How to Effectively Implement Data Classification?
Understanding the meaning, roles played, and significance of data classification is only beneficial when enterprises implement the right data classification system across the organization. For this, enterprises can follow the traditional route by following the standard steps:
- Understand the current setup
- Create a data classification policy
- Prioritize and organize data
Though this method is doable and generates results, it can be challenging to implement across the different types of apps, and interfaces data workers use in the current business environment. A better means to achieve the data classification objectives you set up for your organization is to employ an auto-categorization tool. With the efficient use of artificial intelligence and machine learning, auto-categorization can help you classify massive volumes of data seamlessly.
How Needl.AI Caters To Your Data Classification Needs?
The major challenge for today's enterprises is to successfully navigate complexity with a working classification strategy and a technology that is both versatile and adjustable while being simple to use. The best categorization tool should not be difficult to use; it should conceal complexity. Moreover, it should blend nicely with the way end-users work daily.
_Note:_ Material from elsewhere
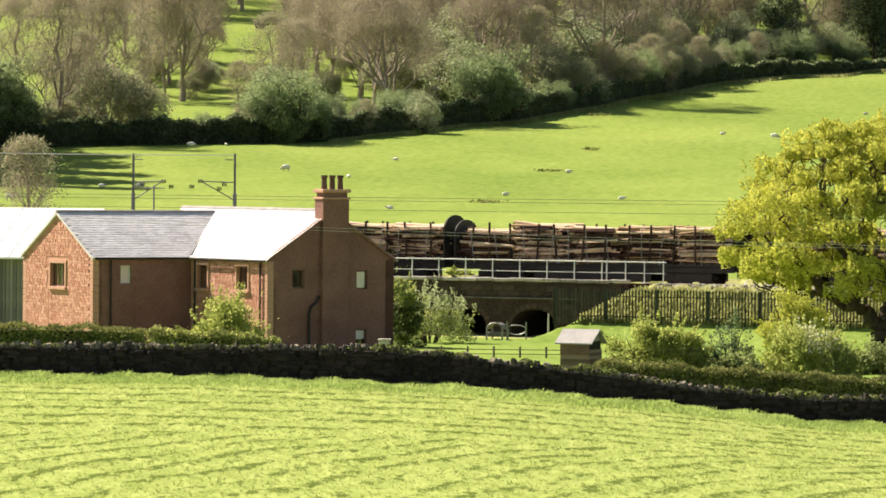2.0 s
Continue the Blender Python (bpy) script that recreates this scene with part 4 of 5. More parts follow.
def tree_kind(kind, seed):
    key = (kind, seed)
    if key in KINDS:
        return KINDS[key]
    if kind == "bare":
        s, tips = skeleton(seed, 14, 4.8, 1.8, 0.24, 5, 3, 0.24, 0.65, 0.95, 6, 4, 0.7)
        lv = leaf_mesh("crown", clumped(tips, 11, 0.55, seed), 0.085, "twig", seed, (("bud", 0.55, lambda p: p[:, 2] > 0),))
        bark, label, leafy = "pale_bark", "tall leafless tree with pale branching limbs", "twig"
    elif kind == "fan":
        s, tips = skeleton(seed, 13.5, 5.2, 2.6, 0.30, 5, 3, 0.22, 0.75, 0.9, 6, 0, 1.1)
        lv = leaf_mesh("crown", clumped(tips, 10, 0.6, seed), 0.085, "twig", seed, (("bud", 0.45, lambda p: p[:, 2] > 0),))
        bark, label, leafy = "pale_bark", "bare spreading tree with brownish fanned branches", "twig"
    elif kind == "scrub":
        s, tips = skeleton(seed, 7, 3.2, 0.5, 0.14, 5, 3, 0.3, 0.6, 0.95, 6, 0, 0.5)
        lv = leaf_mesh("crown", np.concatenate([clumped(tips, 5, 0.4, seed), lobes(seed, 5.6, 4.6, 5.6, 13, 2600)]), 0.14, "bud", seed, (("hazy_dark", 0.3, lambda p: p[:, 2] > 0), ("twig", 0.35, lambda p: p[:, 2] > 0), ("hazy_haw", 0.3, lambda p: p[:, 2] > 3)))
        bark, label, leafy = "pale_bark", "twiggy grey-green thicket coming into leaf", "bud"
    elif kind == "budding":
        s, tips = skeleton(seed, 11.5, 4.0, 0.6, 0.2, 5, 3, 0.28, 0.65, 0.95, 6, 4, 0.6)
        lv = leaf_mesh("crown", clumped(tips, 6, 0.45, seed), 0.11, "bud", seed, (("hazy_haw", 0.3, lambda p: p[:, 2] > 0), ("twig", 0.4, lambda p: p[:, 2] > 0)))
        bark, label, leafy = "pale_bark", "slender tree with brownish-green opening buds", "bud"
    elif kind == "green":
        s, tips = skeleton(seed, 8, 3.6, 1.0, 0.25, 4, 3, 0.34, 0.35, 0.95, 6)
        # Darker leaves below four metres paint in the crown's lower shade.
        lv = leaf_mesh("crown", ragged(np.concatenate([clumped(tips, 24, 0.55, seed), lobes(seed, 7.2, 5.5, 7.4, 17, 26000)]), seed), 0.16, "hazy_haw", seed, (("hazy_dark", 0.5, lambda p: p[:, 2] < 4),))
        bark, label, leafy = "bark", "dense dark green hawthorn tree", "hazy_haw"
    elif kind == "blossom":
        s, tips = skeleton(seed, 7.5, 3.2, 1.0, 0.22, 4, 3, 0.34, 0.35, 0.95, 6)
        lv = leaf_mesh("crown", ragged(np.concatenate([clumped(tips, 20, 0.55, seed), lobes(seed, 5.6, 5, 7, 13, 7000)]), seed), 0.16, "hazy_haw", seed, (("blossom", 0.14, lambda p: p[:, 2] > 2.2), ("bud", 0.3, lambda p: p[:, 2] > 0)))
        bark, label, leafy = "bark", "hawthorn tree flecked with white blossom", "hazy_haw"
    else:
        s, tips = skeleton(seed, 14, 4.2, 1.6, 0.35, 4, 3, 0.3, 0.5, 0.95, 6, 3, 0.5)
        lv = leaf_mesh("crown", np.concatenate([clumped(tips, 12, 0.8, seed), lobes(seed, 6, 5, 13, 14, 4200)]), 0.36, "hazy_dark", seed, (("hazy_hedge", 0.4, lambda p: p[:, 2] > 0),))
        bark, label, leafy = "bark", "dark leafy woodland tree", "hazy_dark"
    t = thing("tree", pose(0, 0, 0), label, "tree", "trees behind the pasture hedge")
    part("trunk", s, bark, t)
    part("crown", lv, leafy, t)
    KINDS[key] = t
    t["used"] = 0
    return t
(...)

Needl.AI, an AI-enabled collaboration platform, envisions managing fragmented information flows removing data silos across the organization. The platform is a personal cloud computing gateway, assisting users in handling information at scale and distil insights in a simpler, quicker manner. By unbundling data across apps, devices, and platforms, Needl.AI helps segregate the data and stitch it into a single repository, offering a unified view of all your data and streamlining how you access, analyze, and share the categorized data with individuals and across teams.
Whether it's flexibility, technological integration and cross-functionality, or application and file type support, Needl.AI offers a collaboration platform for auto-categorization that meets your organization's demands not only now but in the future as well.